Take the data below and copy exactly the lines starting at the one with "for key, value" and finishing at the one with "carried.location, carried.rotation_quaternion = m.translation, q", both included.
***** Recorded information *****
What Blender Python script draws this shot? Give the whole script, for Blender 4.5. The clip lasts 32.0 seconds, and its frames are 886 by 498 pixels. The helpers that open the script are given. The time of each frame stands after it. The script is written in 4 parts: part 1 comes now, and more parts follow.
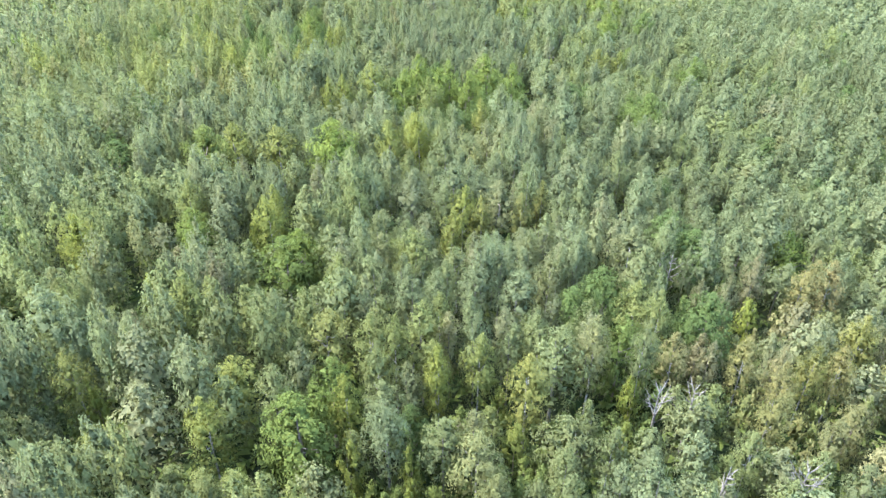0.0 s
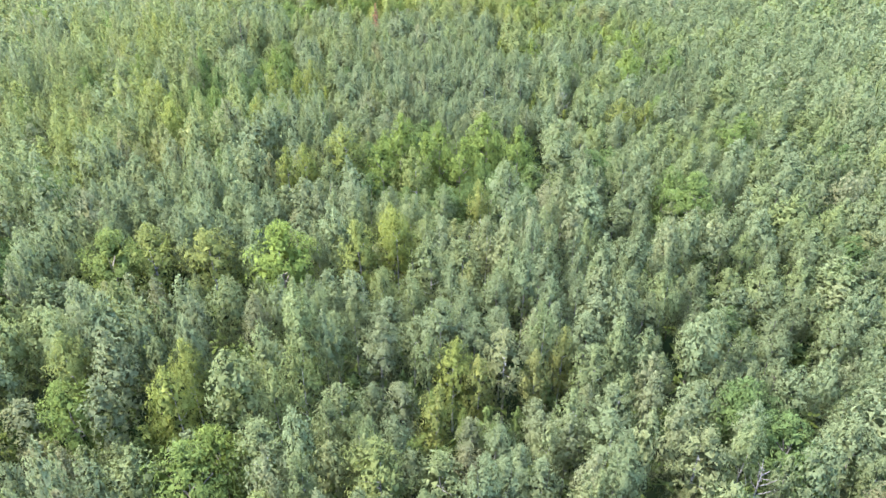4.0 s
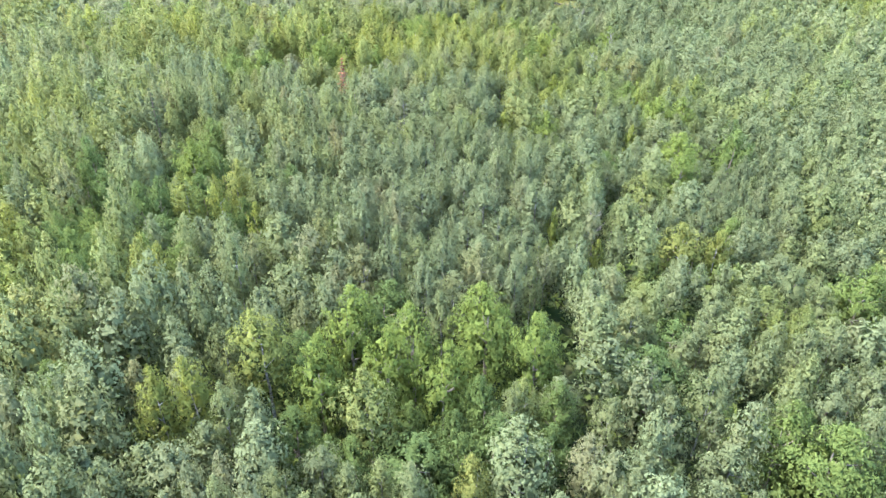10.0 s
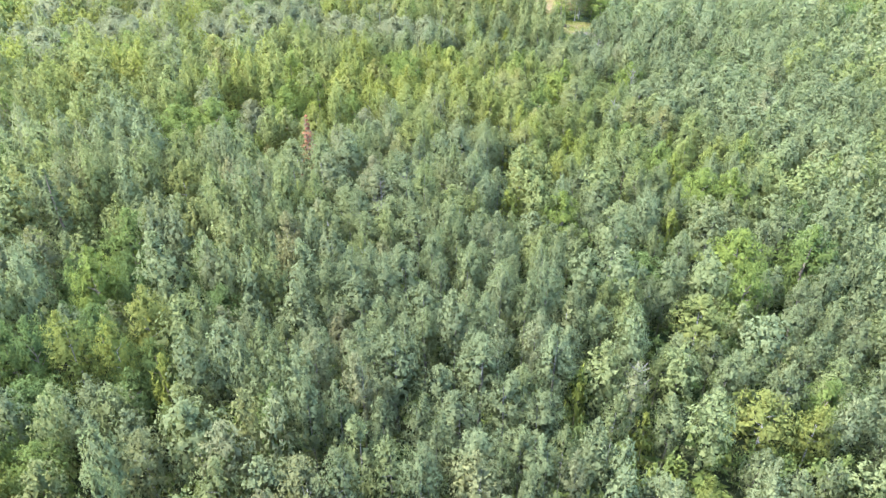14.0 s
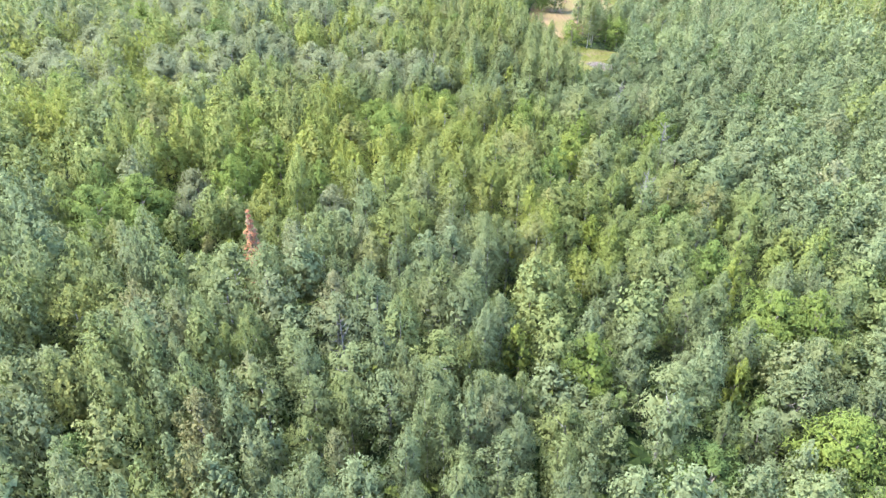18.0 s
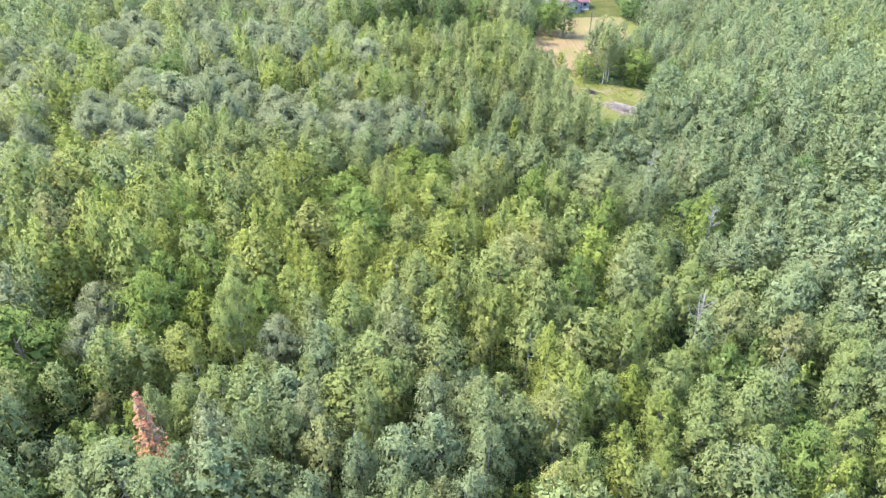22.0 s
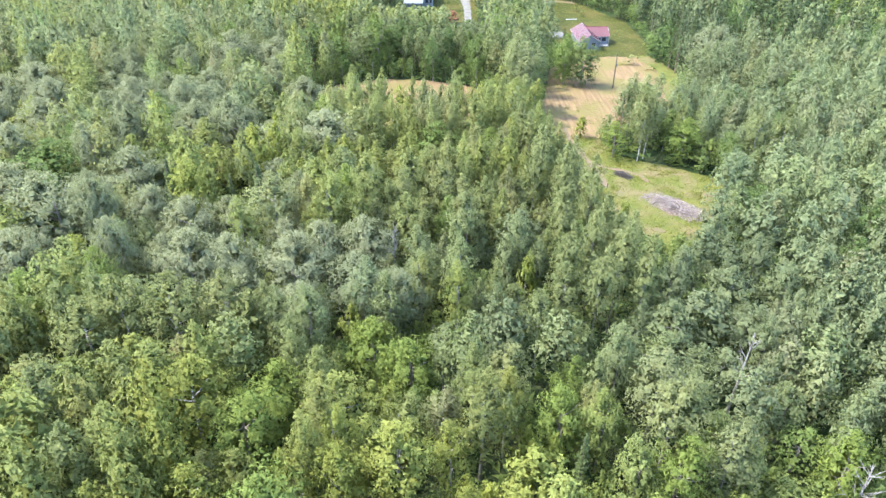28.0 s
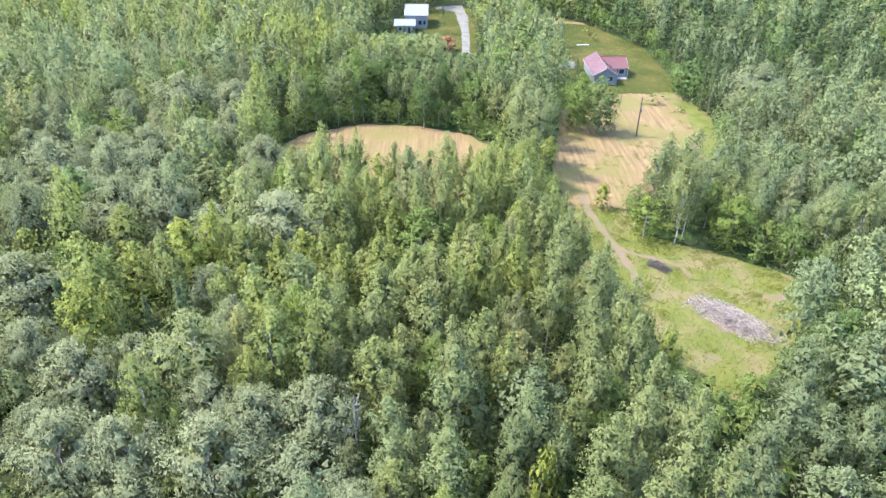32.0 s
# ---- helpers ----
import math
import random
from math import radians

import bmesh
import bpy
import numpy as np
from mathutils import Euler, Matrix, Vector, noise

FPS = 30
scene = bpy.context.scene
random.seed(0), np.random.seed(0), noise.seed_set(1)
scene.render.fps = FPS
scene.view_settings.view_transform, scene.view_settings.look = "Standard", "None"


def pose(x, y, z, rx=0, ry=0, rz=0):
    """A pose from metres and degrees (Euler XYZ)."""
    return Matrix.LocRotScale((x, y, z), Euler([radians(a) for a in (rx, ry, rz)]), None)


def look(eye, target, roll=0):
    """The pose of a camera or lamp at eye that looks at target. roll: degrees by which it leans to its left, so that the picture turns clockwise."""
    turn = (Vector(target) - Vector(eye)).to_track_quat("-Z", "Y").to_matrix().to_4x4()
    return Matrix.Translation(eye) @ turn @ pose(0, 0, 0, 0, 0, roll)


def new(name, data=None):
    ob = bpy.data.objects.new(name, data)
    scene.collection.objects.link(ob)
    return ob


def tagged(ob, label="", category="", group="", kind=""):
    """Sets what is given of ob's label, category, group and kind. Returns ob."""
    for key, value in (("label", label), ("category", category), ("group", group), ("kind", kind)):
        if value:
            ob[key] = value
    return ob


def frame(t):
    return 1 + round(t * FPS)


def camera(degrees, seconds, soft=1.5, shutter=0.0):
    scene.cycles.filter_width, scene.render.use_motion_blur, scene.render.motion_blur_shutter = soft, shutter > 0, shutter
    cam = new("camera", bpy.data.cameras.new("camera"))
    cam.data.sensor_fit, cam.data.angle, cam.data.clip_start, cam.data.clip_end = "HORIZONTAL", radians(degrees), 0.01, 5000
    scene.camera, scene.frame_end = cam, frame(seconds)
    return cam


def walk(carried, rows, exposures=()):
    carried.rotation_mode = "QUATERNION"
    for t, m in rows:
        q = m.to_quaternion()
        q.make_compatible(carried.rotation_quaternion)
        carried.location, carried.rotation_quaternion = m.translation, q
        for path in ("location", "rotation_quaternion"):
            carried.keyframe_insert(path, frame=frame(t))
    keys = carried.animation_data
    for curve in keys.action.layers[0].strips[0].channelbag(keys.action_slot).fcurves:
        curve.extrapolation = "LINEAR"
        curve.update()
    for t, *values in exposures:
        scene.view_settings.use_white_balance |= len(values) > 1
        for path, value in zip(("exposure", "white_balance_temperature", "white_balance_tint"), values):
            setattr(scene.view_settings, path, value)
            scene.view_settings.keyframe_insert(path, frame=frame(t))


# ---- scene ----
# Level flight over a mixed wood: metres, y ahead, the ground at z = 0.
cam = camera(67.0, 32.0, 1.42)
METRES, EYE, TILT, LEAN, TURN = 240.0, 55.0, -32.52, 0.0, 0.0
AHEAD = 1.0737
ROWS = [
    (0.0, 0.0, 0.0, 0.0, 0.0, 0.0, -0.0),
    (0.5, 0.0009, 0.0134, 0.0089, -0.0, 0.02, -0.0),
    (1.0, 0.0017, 0.0267, 0.0178, -0.02, 0.03, -0.01),
    (1.5, 0.0025, 0.0401, 0.0268, -0.03, 0.06, -0.01),
    (2.0, 0.0034, 0.0534, 0.0359, -0.05, 0.08, -0.02),
    (2.5, 0.0043, 0.0667, 0.0449, -0.06, 0.11, -0.02),
    (3.0, 0.0051, 0.0798, 0.0541, -0.08, 0.11, -0.02),
    (3.5, 0.0061, 0.0929, 0.0632, -0.08, 0.1, -0.03),
    (4.0, 0.007, 0.1061, 0.0721, -0.09, 0.14, -0.03),
    (4.5, 0.0079, 0.1191, 0.0812, -0.08, 0.14, -0.05),
    (6.5, 0.0118, 0.1723, 0.1177, -0.08, 0.14, -0.07),
    (7.0, 0.0127, 0.1855, 0.1266, -0.08, 0.14, -0.07),
    (7.5, 0.0137, 0.1987, 0.1356, -0.08, 0.17, -0.07),
    (8.0, 0.0145, 0.2118, 0.1445, -0.1, 0.18, -0.06),
    (8.5, 0.0154, 0.2248, 0.1534, -0.1, 0.19, -0.04),
    (9.0, 0.0162, 0.2378, 0.1624, -0.12, 0.18, -0.05),
    (9.5, 0.0172, 0.2507, 0.1713, -0.12, 0.19, -0.06),
    (10.0, 0.0181, 0.2637, 0.1801, -0.12, 0.21, -0.04),
    (10.5, 0.0191, 0.2768, 0.1888, -0.13, 0.22, -0.05),
    (11.0, 0.0199, 0.2897, 0.1978, -0.13, 0.2, -0.05),
    (11.5, 0.0207, 0.3027, 0.2066, -0.15, 0.19, -0.07),
    (12.0, 0.0215, 0.3156, 0.2155, -0.17, 0.19, -0.07),
    (12.5, 0.0223, 0.3285, 0.2242, -0.17, 0.2, -0.06),
    (13.0, 0.0231, 0.3414, 0.2329, -0.2, 0.23, -0.05),
    (13.5, 0.0242, 0.3544, 0.2418, -0.18, 0.23, -0.04),
    (14.0, 0.0249, 0.3675, 0.2507, -0.22, 0.23, -0.06),
    (14.5, 0.026, 0.3803, 0.2597, -0.2, 0.23, -0.05),
    (16.5, 0.0299, 0.4319, 0.2956, -0.18, 0.16, -0.1),
    (17.0, 0.0307, 0.4448, 0.3044, -0.19, 0.17, -0.12),
    (17.5, 0.0316, 0.4575, 0.3133, -0.19, 0.17, -0.12),
    (18.0, 0.0325, 0.4704, 0.3221, -0.2, 0.18, -0.13),
    (18.5, 0.0332, 0.4832, 0.3309, -0.22, 0.2, -0.14),
    (19.0, 0.0341, 0.4959, 0.3397, -0.23, 0.19, -0.15),
    (19.5, 0.035, 0.5087, 0.3484, -0.22, 0.2, -0.14),
    (20.0, 0.0358, 0.5213, 0.357, -0.24, 0.22, -0.16),
    (20.5, 0.0366, 0.5341, 0.3657, -0.25, 0.23, -0.18),
    (21.0, 0.0375, 0.5467, 0.3744, -0.25, 0.22, -0.17),
    (21.5, 0.0383, 0.5595, 0.3831, -0.26, 0.24, -0.19),
    (22.0, 0.0392, 0.5723, 0.3918, -0.26, 0.25, -0.18),
    (22.5, 0.04, 0.5851, 0.4003, -0.25, 0.27, -0.18),
    (23.0, 0.0407, 0.5978, 0.4089, -0.3, 0.28, -0.2),
    (23.5, 0.0417, 0.6106, 0.4176, -0.28, 0.28, -0.18),
    (24.0, 0.0426, 0.6232, 0.4262, -0.3, 0.27, -0.19),
    (24.5, 0.0436, 0.6359, 0.4349, -0.29, 0.27, -0.18),
    (25.0, 0.0445, 0.6486, 0.4436, -0.28, 0.25, -0.17),
    (25.5, 0.0455, 0.6612, 0.4523, -0.28, 0.25, -0.19),
    (27.5, 0.0489, 0.7117, 0.4866, -0.33, 0.27, -0.19),
    (28.0, 0.0499, 0.7242, 0.4954, -0.32, 0.26, -0.19),
    (28.5, 0.0507, 0.7367, 0.504, -0.33, 0.26, -0.2),
    (29.0, 0.0517, 0.7492, 0.5127, -0.33, 0.26, -0.2),
    (29.5, 0.0526, 0.7617, 0.5212, -0.33, 0.27, -0.21),
    (30.0, 0.0536, 0.7741, 0.5299, -0.32, 0.25, -0.21),
    (30.5, 0.0545, 0.7866, 0.5383, -0.32, 0.26, -0.21),
    (31.0, 0.0555, 0.7991, 0.5467, -0.3, 0.28, -0.22),
    (31.5, 0.0564, 0.8113, 0.5554, -0.3, 0.26, -0.24),
    (32.0, 0.0573, 0.8238, 0.5639, -0.29, 0.29, -0.22),
]
walk(cam, [(t, pose(0, 0, EYE, TILT, LEAN, TURN) @ pose(METRES * x, METRES * AHEAD * y, METRES * z, 90 + pitch, roll, yaw))
           for t, x, y, z, yaw, pitch, roll in ROWS], [(0, 3.55), (16, 3.59), (24, 3.51), (28, 3.50), (32, 3.40)])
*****
## Exercise answer
    for key, value in (("label", label), ("category", category), ("group", group), ("kind", kind)):
        if value:
            ob[key] = value
    return ob


def frame(t):
    return 1 + round(t * FPS)


def camera(degrees, seconds, soft=1.5, shutter=0.0):
    scene.cycles.filter_width, scene.render.use_motion_blur, scene.render.motion_blur_shutter = soft, shutter > 0, shutter
    cam = new("camera", bpy.data.cameras.new("camera"))
    cam.data.sensor_fit, cam.data.angle, cam.data.clip_start, cam.data.clip_end = "HORIZONTAL", radians(degrees), 0.01, 5000
    scene.camera, scene.frame_end = cam, frame(seconds)
    return cam


def walk(carried, rows, exposures=()):
    carried.rotation_mode = "QUATERNION"
    for t, m in rows:
        q = m.to_quaternion()
        q.make_compatible(carried.rotation_quaternion)
        carried.location, carried.rotation_quaternion = m.translation, q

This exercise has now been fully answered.